Возмущенная, донна Элоиза вскочила на ноги.

— Что только не приходится слышать, пресвятая мать всех ангелов! А до сих пор ты, значит, не жил? И ты смеешь заявлять своей собственной матери, которая носила тебя под сердцем целых девять месяцев, которая кормила тебя своим молоком, которая уже перенесла из-за тебя все возможные несчастья, что она зря убивала себя работой? Эта чертова Аньезе не сердце у тебя похитила, а мозги! Неблагодарный, жестокосердный сын — вот кто ты такой! Я не хочу тебя больше видеть, слышишь меня! Никогда! И не вздумай кончать с собой, как это делают артисты в кино, тебе придется тогда иметь дело со мной! А если ты будешь еще отравлять мне жизнь из-за твоей Аньезе, то так же верно, как то, что я стою сейчас перед тобой, я побегу в церковь и удавлюсь на глазах Господа Бога и всего Фолиньяцаро!
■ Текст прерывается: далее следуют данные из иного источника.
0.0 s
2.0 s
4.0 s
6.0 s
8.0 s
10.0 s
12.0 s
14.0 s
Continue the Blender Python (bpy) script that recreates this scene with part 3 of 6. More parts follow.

Амедео не смог сдержать своего возмущения. Он высвободился из материнских рук и, несмотря на то, что стоял посреди комнаты в одной ночной рубашке, проговорил с большим достоинством:

— Мама, ты бросила мне страшные обвинения… Ты стыдишь меня… Оскорбляешь мою Аньезе… Выгоняешь меня из дому…
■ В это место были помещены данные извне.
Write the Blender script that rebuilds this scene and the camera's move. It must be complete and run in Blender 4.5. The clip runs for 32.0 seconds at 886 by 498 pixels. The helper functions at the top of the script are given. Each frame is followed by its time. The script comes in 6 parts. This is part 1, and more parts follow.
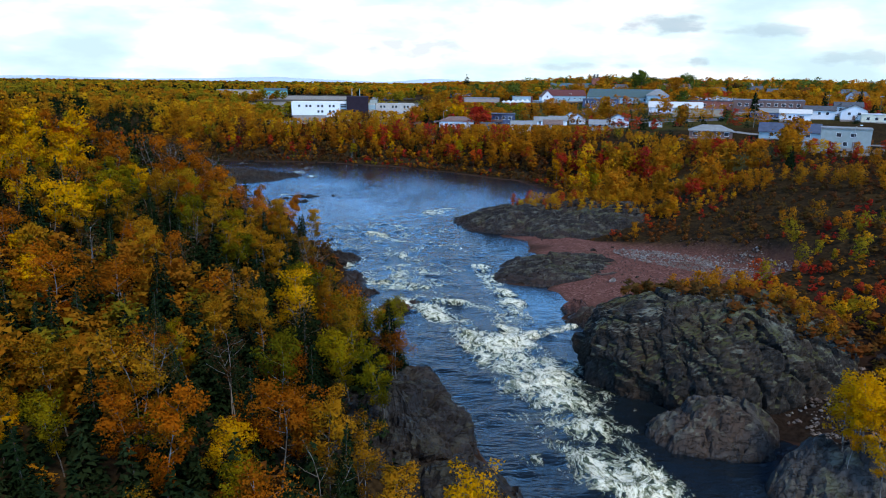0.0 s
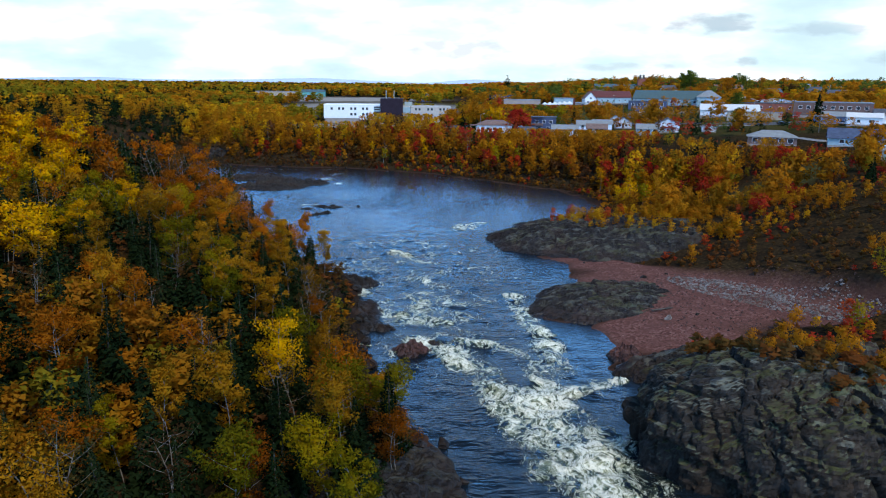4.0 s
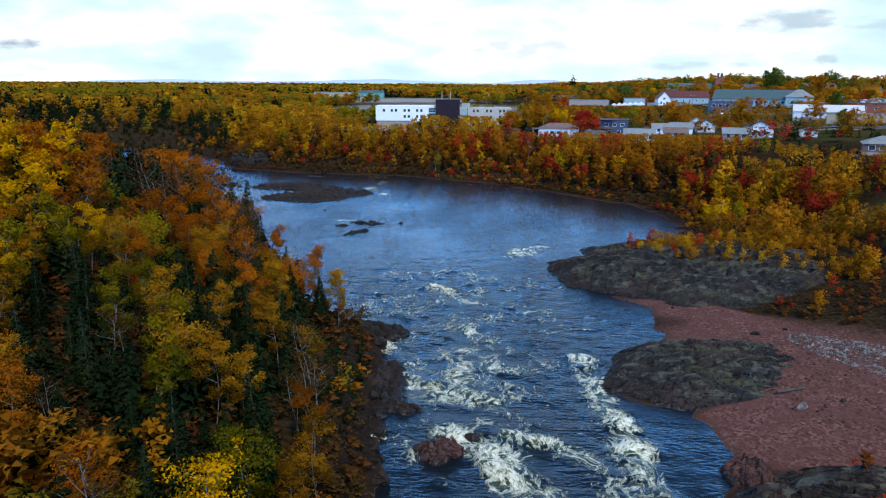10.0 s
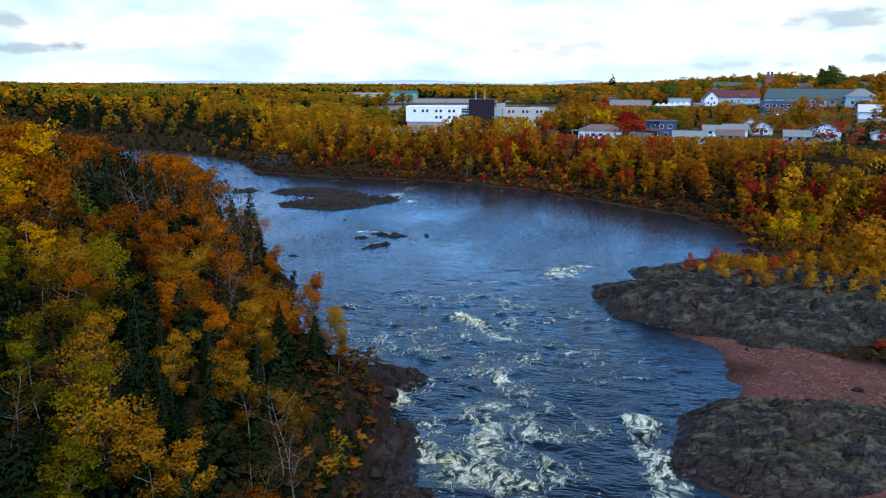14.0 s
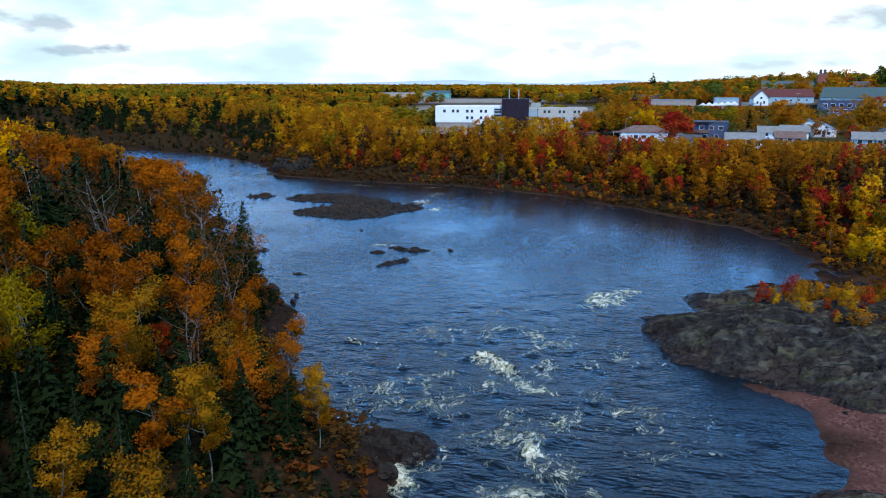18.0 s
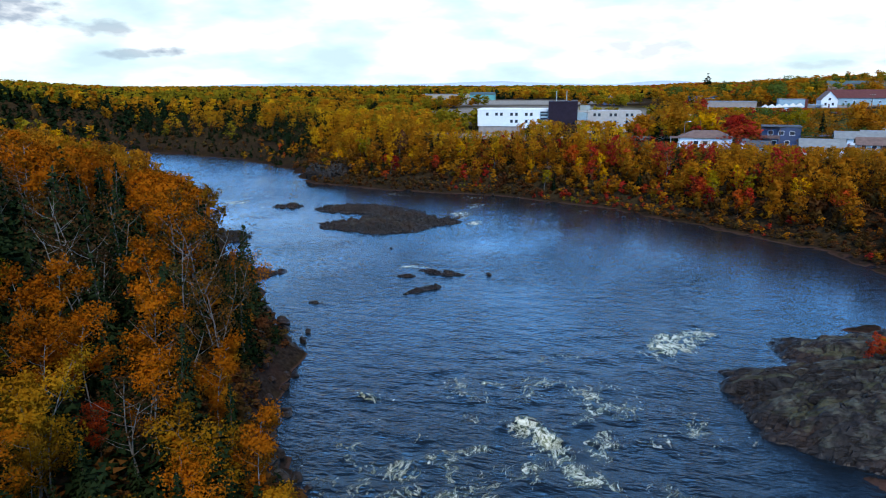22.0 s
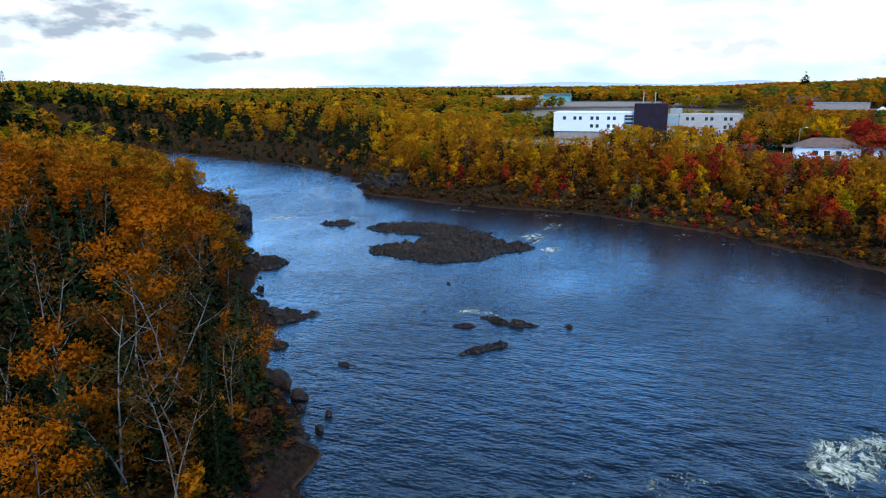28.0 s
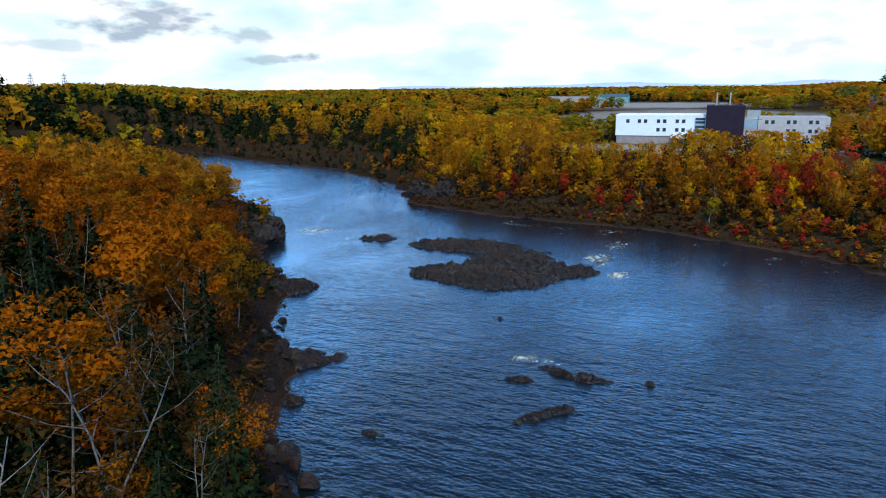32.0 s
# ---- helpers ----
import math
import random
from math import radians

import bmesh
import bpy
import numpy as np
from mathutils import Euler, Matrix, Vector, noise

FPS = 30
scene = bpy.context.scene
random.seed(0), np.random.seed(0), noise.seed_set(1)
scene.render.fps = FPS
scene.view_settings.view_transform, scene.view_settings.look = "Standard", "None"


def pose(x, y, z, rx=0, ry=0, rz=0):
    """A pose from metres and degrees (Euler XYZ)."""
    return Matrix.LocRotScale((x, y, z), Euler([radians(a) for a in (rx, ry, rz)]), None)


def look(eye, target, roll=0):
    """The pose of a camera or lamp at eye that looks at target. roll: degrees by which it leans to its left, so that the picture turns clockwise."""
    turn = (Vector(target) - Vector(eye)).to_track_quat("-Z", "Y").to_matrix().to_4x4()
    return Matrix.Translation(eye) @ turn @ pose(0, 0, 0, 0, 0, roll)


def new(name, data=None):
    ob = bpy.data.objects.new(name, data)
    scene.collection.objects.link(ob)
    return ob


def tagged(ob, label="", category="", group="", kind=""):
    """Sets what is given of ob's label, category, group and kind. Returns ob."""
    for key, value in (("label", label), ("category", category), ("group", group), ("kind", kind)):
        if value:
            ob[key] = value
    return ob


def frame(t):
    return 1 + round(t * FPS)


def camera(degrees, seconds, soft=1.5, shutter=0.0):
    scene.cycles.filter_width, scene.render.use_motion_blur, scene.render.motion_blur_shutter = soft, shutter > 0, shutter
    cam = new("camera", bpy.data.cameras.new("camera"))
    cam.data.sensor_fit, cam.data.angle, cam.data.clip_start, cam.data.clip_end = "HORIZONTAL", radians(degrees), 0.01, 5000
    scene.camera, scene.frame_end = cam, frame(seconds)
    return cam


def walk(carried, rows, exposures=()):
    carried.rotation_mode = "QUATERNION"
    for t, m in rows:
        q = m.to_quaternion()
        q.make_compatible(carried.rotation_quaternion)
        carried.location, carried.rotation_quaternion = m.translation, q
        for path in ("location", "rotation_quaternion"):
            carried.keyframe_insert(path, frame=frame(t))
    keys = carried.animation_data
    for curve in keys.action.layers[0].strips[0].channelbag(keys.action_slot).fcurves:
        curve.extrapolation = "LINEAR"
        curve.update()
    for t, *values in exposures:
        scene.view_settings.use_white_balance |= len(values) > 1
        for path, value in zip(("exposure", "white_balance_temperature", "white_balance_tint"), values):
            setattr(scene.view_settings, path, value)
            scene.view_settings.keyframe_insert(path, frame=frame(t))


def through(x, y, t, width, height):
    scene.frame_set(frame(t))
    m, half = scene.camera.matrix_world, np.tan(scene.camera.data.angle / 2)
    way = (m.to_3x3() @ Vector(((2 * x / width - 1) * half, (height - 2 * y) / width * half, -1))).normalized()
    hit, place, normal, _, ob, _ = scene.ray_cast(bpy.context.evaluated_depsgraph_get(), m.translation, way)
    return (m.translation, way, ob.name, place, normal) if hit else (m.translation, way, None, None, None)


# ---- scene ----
cam = camera(65.8, 32.0, soft=1.1)
PATH = [
    (0, (-6.063, 3.612, 37.513), (-5.986, 5.552, 37.034), 0.7),
    (3, (-3.929, 16.74, 37.95), (-3.939, 18.682, 37.471), 0.6),
    (6, (-2.511, 30.808, 37.883), (-2.607, 32.748, 37.406), 0.5),
    (9, (-2.173, 45.216, 37.567), (-2.36, 47.149, 37.089), 0.3),
    (13, (-2.973, 63.672, 36.862), (-3.265, 65.592, 36.385), 0.2),
    (17, (-4.118, 82.158, 35.895), (-4.503, 84.062, 35.419), 0.0),
    (19, (-5.066, 91.328, 35.632), (-5.506, 93.22, 35.157), 0.0),
    (23, (-8.095, 108.766, 35.845), (-8.663, 110.625, 35.374), -0.3),
    (28, (-14.569, 130.798, 35.773), (-15.297, 132.601, 35.305), -0.5),
    (30, (-17.775, 139.672, 35.754), (-18.572, 141.446, 35.289), -0.6),
    (32, (-21.897, 148.325, 35.638), (-22.758, 150.07, 35.174), -0.7),
]
walk(cam, [(t, look(eye, target, roll)) for t, eye, target, roll in PATH])

# ---- daylight: bright broken cloud with a soft sun ----
SUN_EL, SUN_AZ = 50.0, 150.0  # degrees, azimuth clockwise from +y
CLOUDS = [  # azimuth, elevation, half-width, half-height in degrees, darkness
    (19.0, 4.2, 3.0, 0.9, 0.55), (26.5, 3.8, 3.4, 0.5, 0.35), (22.0, 1.5, 0.8, 0.5, 0.45), (-48.5, 4.7, 4.8, 1.5, 0.85), (-41.2, 3.9, 2.0, 0.6, 0.6),
    (-37.0, 2.35, 1.5, 0.45, 0.85), (-40.2, 2.15, 1.8, 0.4, 0.6), (0.0, 2.4, 4.0, 0.9, 0.32), (13.0, 1.2, 5.0, 0.35, 0.3), (-55.0, 3.2, 4.0, 0.5, 0.4), (33.0, 1.8, 3.0, 0.6, 0.35),
]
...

Тут негодование взяло верх над благородной позой:

— Да что там! Покинутый Аньезе, покинутый тобой, неужели ты надеешься, что я буду продолжать жить?

Донна Элоиза, вся во власти материнской любви, проливая потоки слез, бросилась к сыну и стала душить его в объятиях:

— Пусть она покинула тебя, это обычное дело! Но твоя мама? Никогда в жизни! Если ты покончишь с собой, я тоже убью себя!

Ни один из них не верил в желание собеседника умереть. Но утешать друг друга так приятно! И донна Элоиза согласилась выйти из комнаты только после того, как Амедео поклялся отправиться на дежурство, не пытаясь приблизиться к церкви, где вероломная Аньезе готовилась нарушить данную ему клятву. Последний взгляд, который взволнованная мать бросила на сына, немного успокоил ее: Амедео принялся за принесенные ею бутерброды.

* * *

Гнев дона Адальберто не проходил. Встав до рассвета, он погрузился в долгую молитву, прося Создателя не дать восторжествовать несправедливости. Но Бог не внимал его трогательным призывам, и дону Адальберто ничего не оставалось, как пройти на кухню, чтобы выпить свой утренний кофе. Донна Серафина нашла, что он плохо выглядит, и не замедлила сообщить ему об этом громким и внятным голосом. Она проявила неосторожность, и дон Адальберто не преминул поставить все точки над «i»:

— А ты бы хорошо выглядела, если бы тебя заставили совершить гнусный поступок? Этот Агостини олицетворенный дьявол! Впрочем, он всегда был лживым и лицемерным. Я должен был бы, пожалуй, попытаться изгнать из него бесов.

— Если бы вы попросили Господа Бога вразумить вас?..

— Бедная моя Серафина, похоже на то, что Господу Богу есть о чем подумать, кроме любовных переживаний какого-то карабинера. А для меня вот что тяжелее всего: меня вынуждают принимать участие в людской мерзости, хотя я и знаю, что это мерзость.